Begin

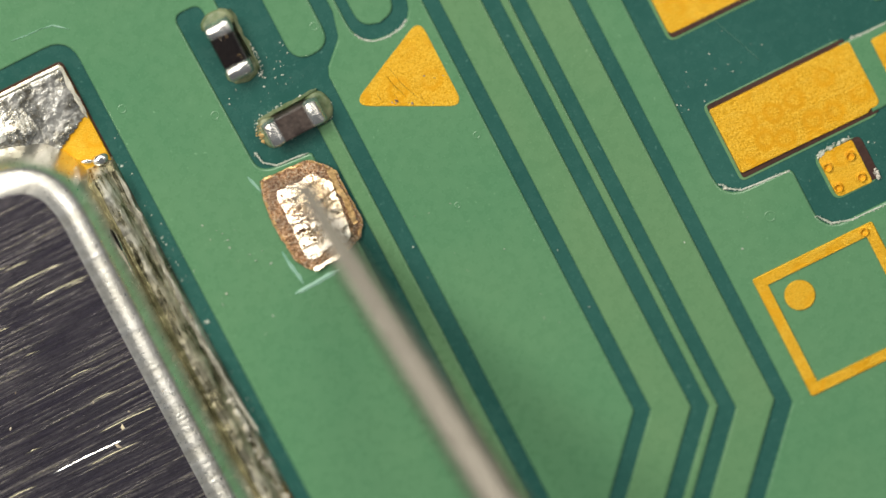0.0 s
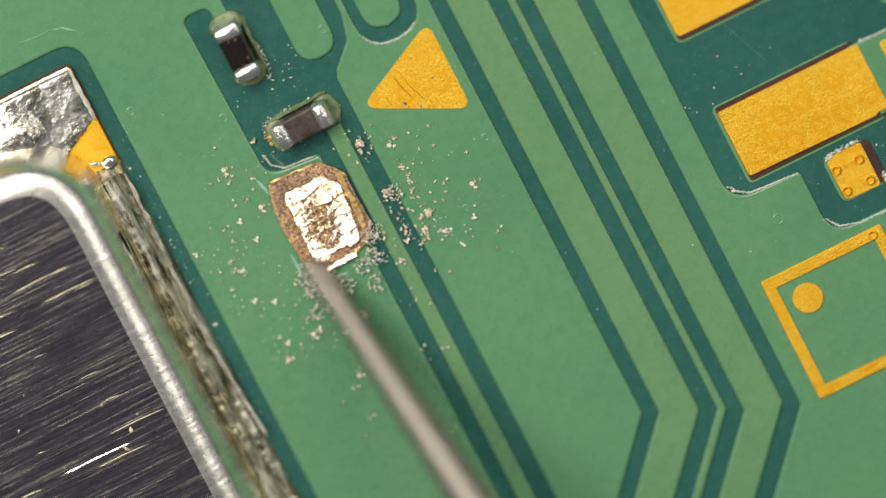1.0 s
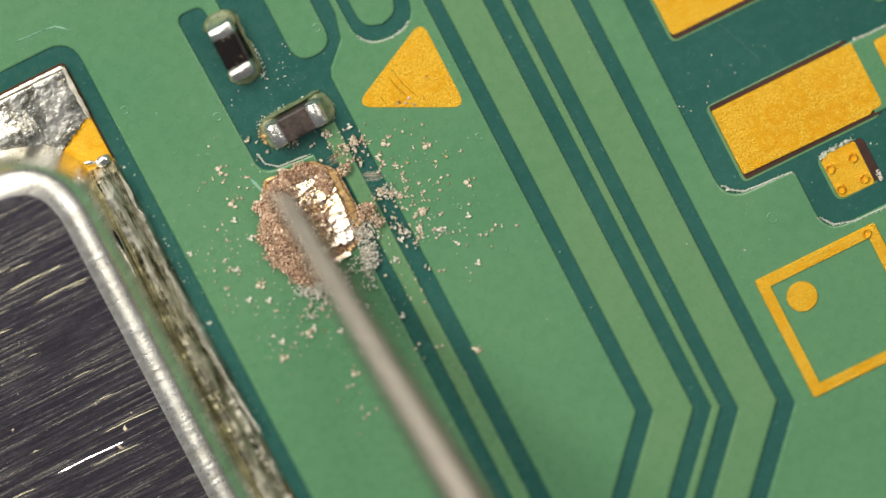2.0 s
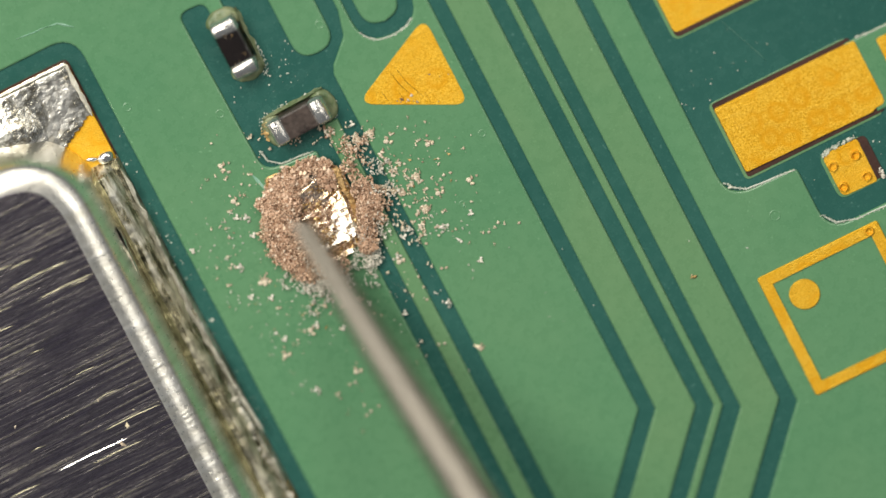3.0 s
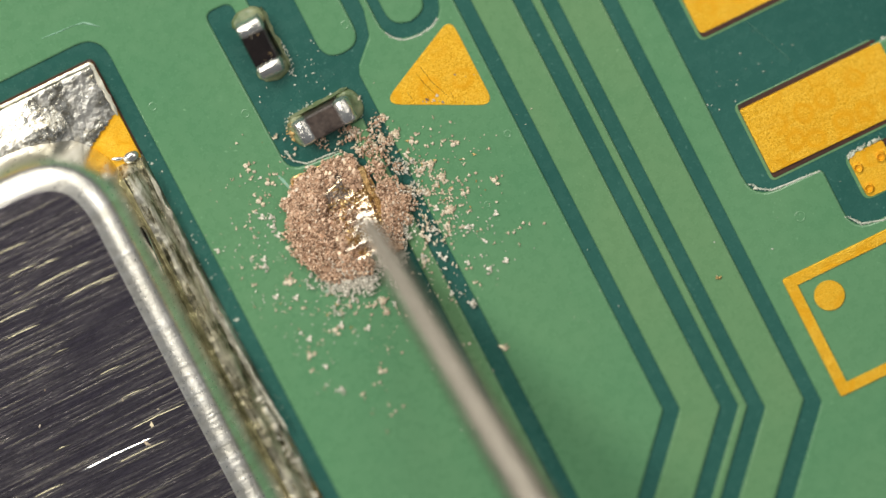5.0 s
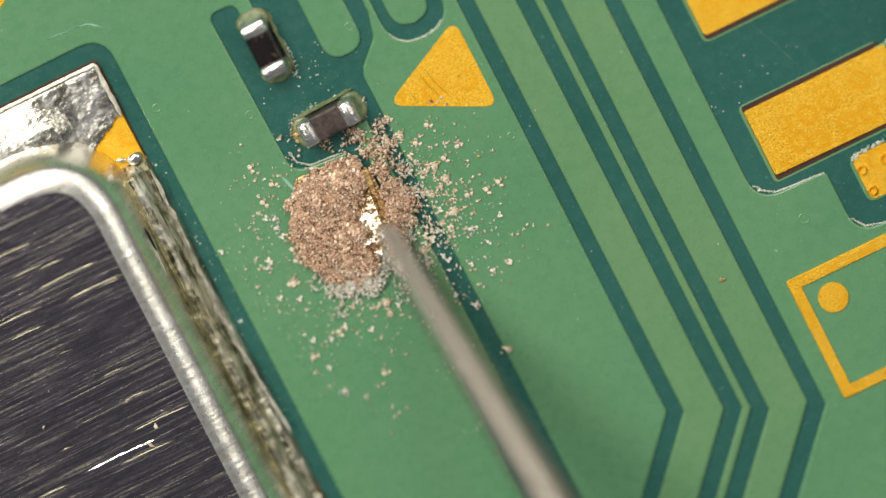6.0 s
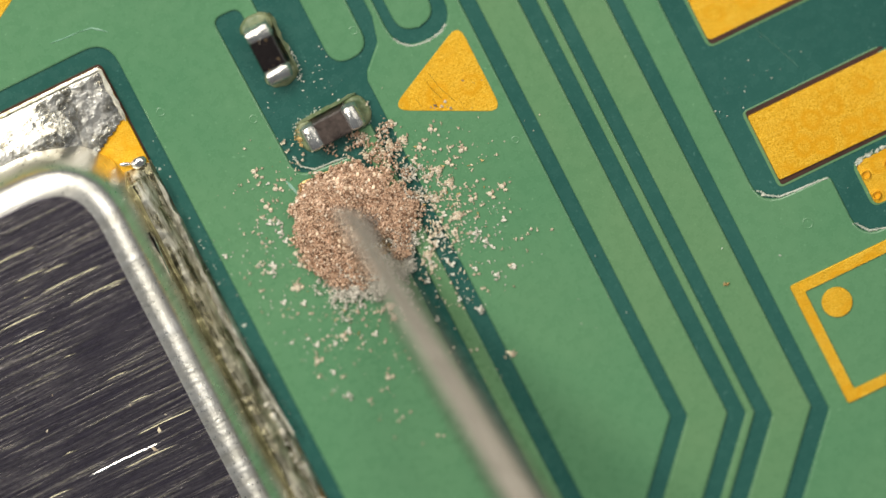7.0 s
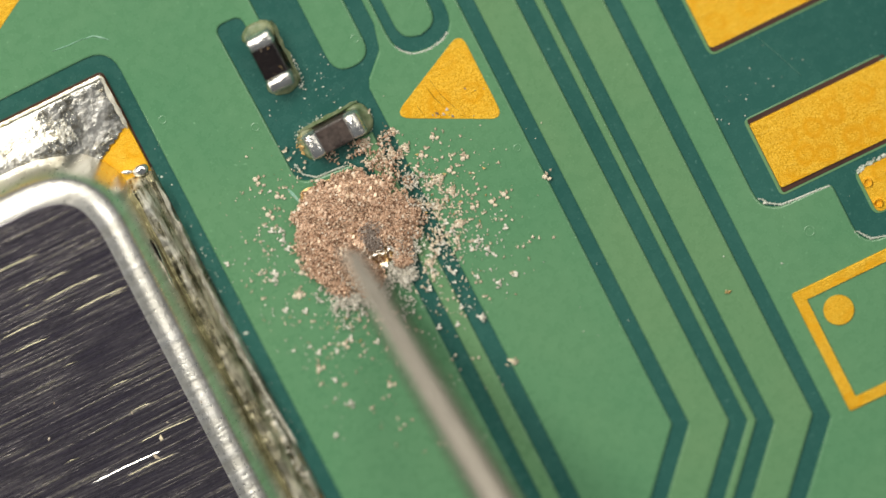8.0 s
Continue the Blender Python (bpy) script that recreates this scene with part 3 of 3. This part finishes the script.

End

Return each line of the data, keeping its wording exact and omitting pictures.

0.0 s
1.0 s
2.0 s
3.0 s
5.0 s
6.0 s
7.0 s
8.0 s
Continue the Blender Python (bpy) script that recreates this scene with part 3 of 3. This part finishes the script.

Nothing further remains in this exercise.